The selloff got investors’ attention, zeroing in on a question that’s been hanging over the market for months: will “AI for code” mean big services names just cut costs, or could it actually open up a new round of products to push? IBM, for its part, keeps emphasizing its role as the go-to for major enterprises trying to keep essential systems up and running during upgrades.

COBOL — short for Common Business-Oriented Language — remains entrenched in banks, insurers, government agencies. Its persistence has long shored up IBM’s mainframe business, consistently generating modernization projects.

Anthropic says the economics are changing. According to the company, Claude Code now handles the initial analysis that once consumed the bulk of time on COBOL modernization—think dependency mapping and flagging migration risks. Teams, the company claims, can finish these projects “in quarters instead of years.” Claude

IBM fired back that day, calling the discussion a category mistake. “Translating code is one thing. Modernizing a platform is something else entirely,” said Rob Thomas, IBM’s senior vice president for software and chief commercial officer. He pointed to the true challenge: handling everything around the code—data, transactions, security, and operations. Syntax isn’t the main issue. IBM Newsroom

Even so, Monday’s action made clear the market doesn’t hesitate to hit anything endangering the modernization business model. The selloff served as a wake-up: the ranks of “AI winners” can shuffle in a flash, no matter how long a company has been in enterprise automation.

Evercore ISI’s Amit Daryanani pointed out that while easier migration could initially appear like a downside, customers have already had options for years. Many continue to stick with IBM’s platforms—reliability and regulatory needs play a role, he told Moneycontrol, which cited Bloomberg.

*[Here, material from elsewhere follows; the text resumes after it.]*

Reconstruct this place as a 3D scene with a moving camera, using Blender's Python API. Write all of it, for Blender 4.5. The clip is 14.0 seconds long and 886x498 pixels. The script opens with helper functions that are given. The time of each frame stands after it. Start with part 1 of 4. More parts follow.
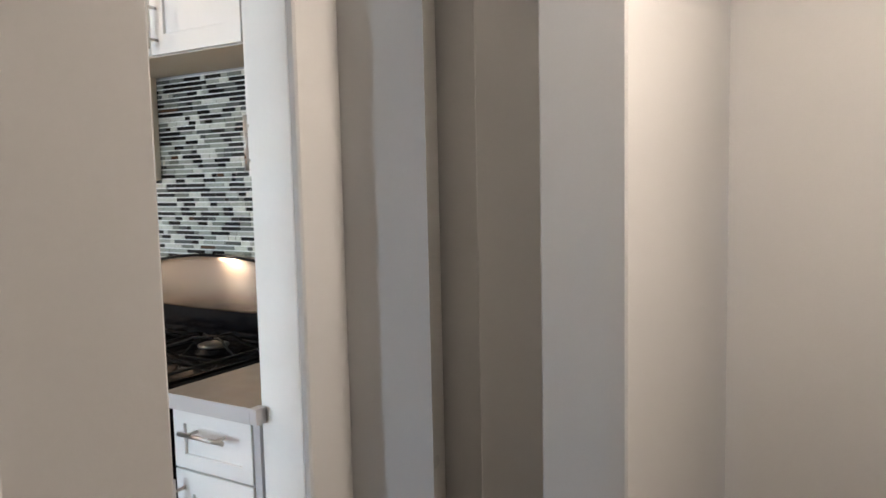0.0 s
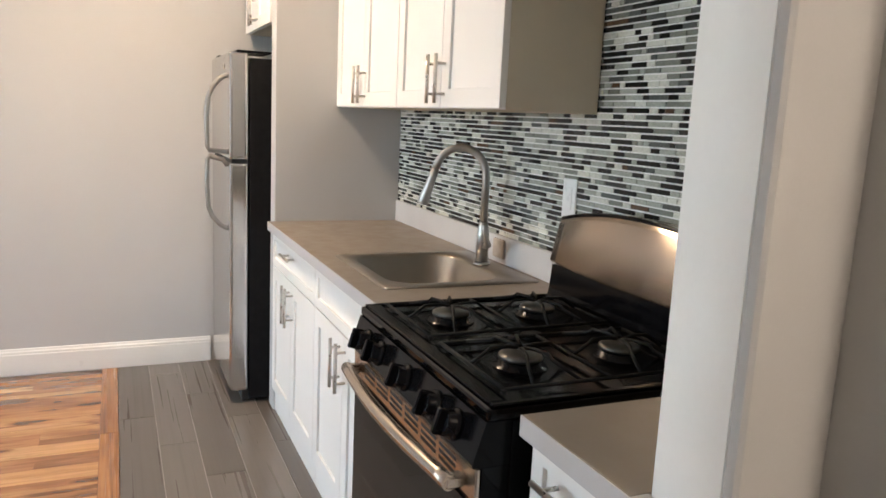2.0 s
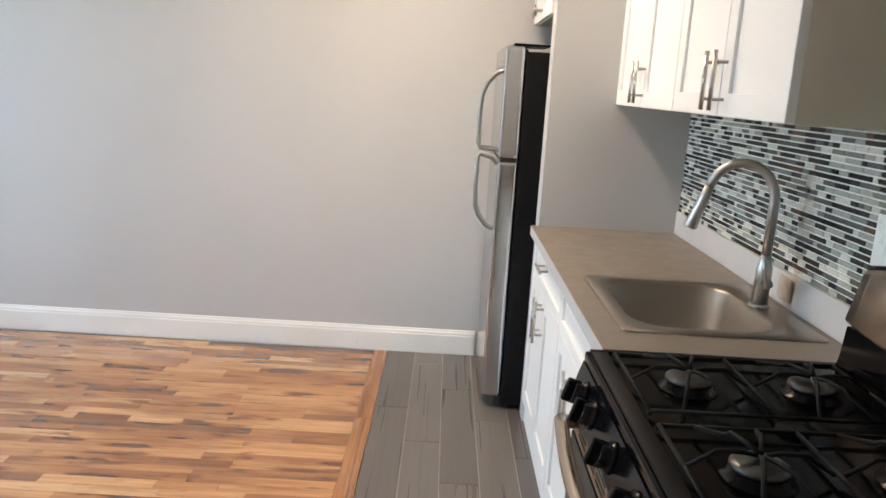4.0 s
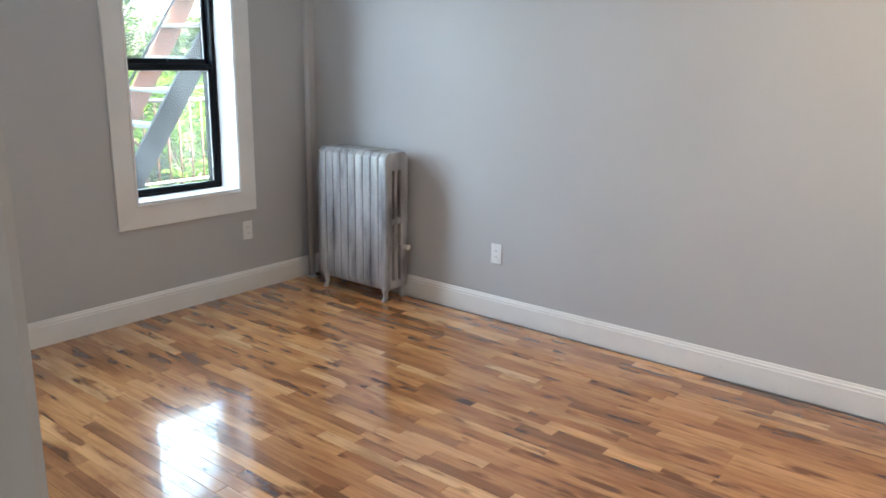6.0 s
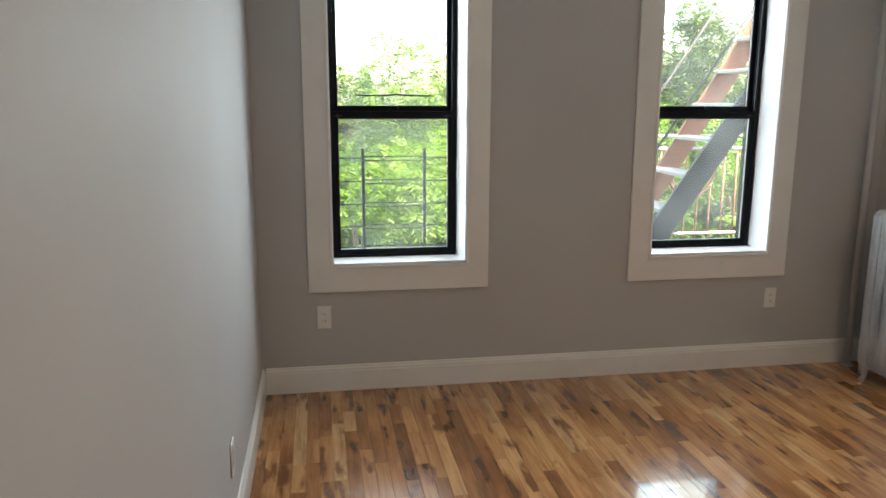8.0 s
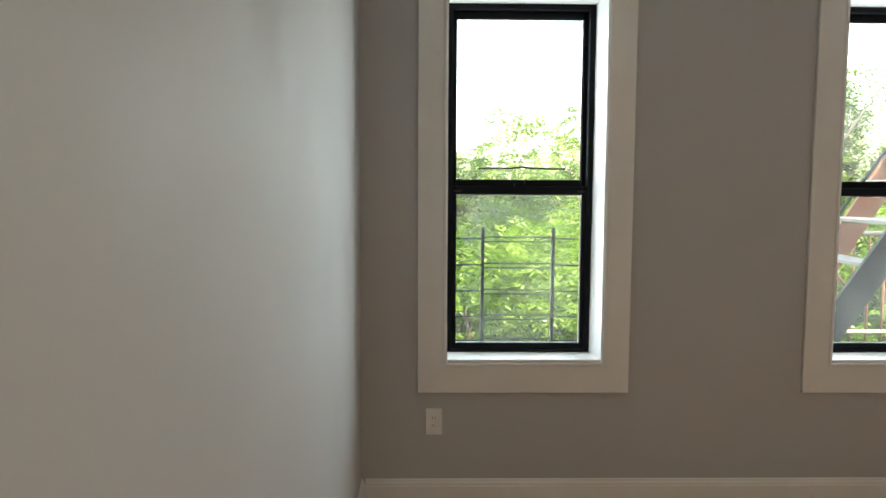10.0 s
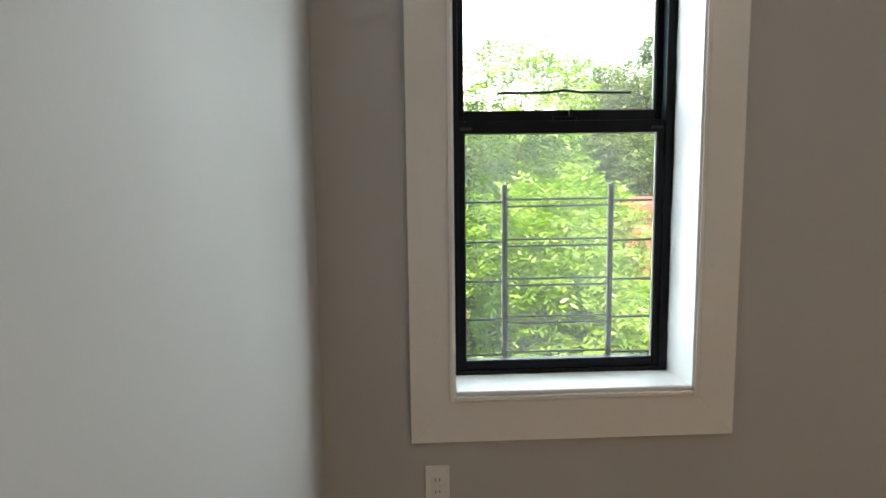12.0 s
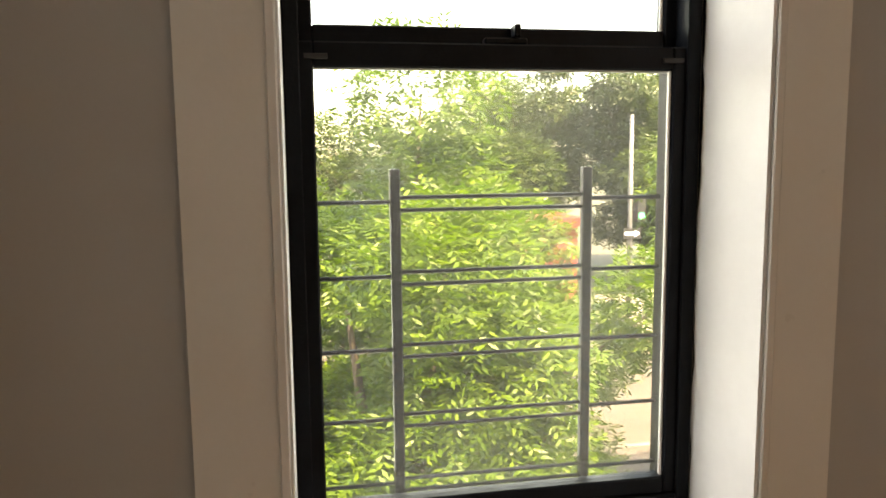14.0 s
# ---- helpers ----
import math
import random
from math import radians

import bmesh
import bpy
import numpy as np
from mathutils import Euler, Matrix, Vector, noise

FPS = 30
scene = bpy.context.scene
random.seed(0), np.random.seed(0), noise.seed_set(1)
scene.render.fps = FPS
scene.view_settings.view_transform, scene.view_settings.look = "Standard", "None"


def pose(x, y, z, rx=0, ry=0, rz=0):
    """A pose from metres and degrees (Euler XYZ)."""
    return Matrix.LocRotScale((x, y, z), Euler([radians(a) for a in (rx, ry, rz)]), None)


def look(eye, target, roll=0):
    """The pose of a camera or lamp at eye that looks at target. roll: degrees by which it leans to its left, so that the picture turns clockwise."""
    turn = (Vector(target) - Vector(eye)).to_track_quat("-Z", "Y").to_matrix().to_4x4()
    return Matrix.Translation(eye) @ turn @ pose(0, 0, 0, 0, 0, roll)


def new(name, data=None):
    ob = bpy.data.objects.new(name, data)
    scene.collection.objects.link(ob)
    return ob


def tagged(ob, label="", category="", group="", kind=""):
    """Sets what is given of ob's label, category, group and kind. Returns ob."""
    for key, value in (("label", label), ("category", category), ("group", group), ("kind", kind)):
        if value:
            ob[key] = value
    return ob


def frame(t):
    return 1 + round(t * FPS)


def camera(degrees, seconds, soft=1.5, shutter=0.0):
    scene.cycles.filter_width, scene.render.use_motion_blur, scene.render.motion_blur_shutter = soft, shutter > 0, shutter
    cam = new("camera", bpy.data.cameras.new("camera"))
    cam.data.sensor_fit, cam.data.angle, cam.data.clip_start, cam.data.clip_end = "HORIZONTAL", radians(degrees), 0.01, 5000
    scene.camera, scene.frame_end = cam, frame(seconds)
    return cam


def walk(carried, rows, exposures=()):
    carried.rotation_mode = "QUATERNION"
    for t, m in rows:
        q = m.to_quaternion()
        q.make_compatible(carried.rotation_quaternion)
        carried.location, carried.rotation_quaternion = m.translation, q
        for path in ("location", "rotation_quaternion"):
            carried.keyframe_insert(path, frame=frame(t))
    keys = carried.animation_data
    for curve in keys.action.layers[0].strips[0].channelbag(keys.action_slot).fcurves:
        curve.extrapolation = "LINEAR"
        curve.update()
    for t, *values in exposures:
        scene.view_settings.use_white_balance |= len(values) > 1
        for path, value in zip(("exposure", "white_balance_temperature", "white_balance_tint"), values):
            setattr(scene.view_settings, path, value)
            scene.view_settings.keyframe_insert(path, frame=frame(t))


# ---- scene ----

The risk is clear enough: should clients start thinking AI tools handle more of the modernization work solo, IBM’s grip on services pricing could loosen, and fresh competitors might pick up some of that business. That scenario would hit just as firms are still squeezing IT budgets even as they pour money into AI.

The bull argument isn’t neat, but it’s there: if modernization tools accelerate, project numbers might jump, and regulated clients could stick with IBM systems, even if AI takes the sting out of switching. The key issue—who grabs the wallet share as these tools advance—remains.

This week, attention turns to IBM’s remarks at the Morgan Stanley Technology, Media and Telecom Conference on March 3. After that, the spotlight shifts to IBM’s preliminary first-quarter earnings, set for April 22, as investors scan for cues on demand and any forward-looking statements.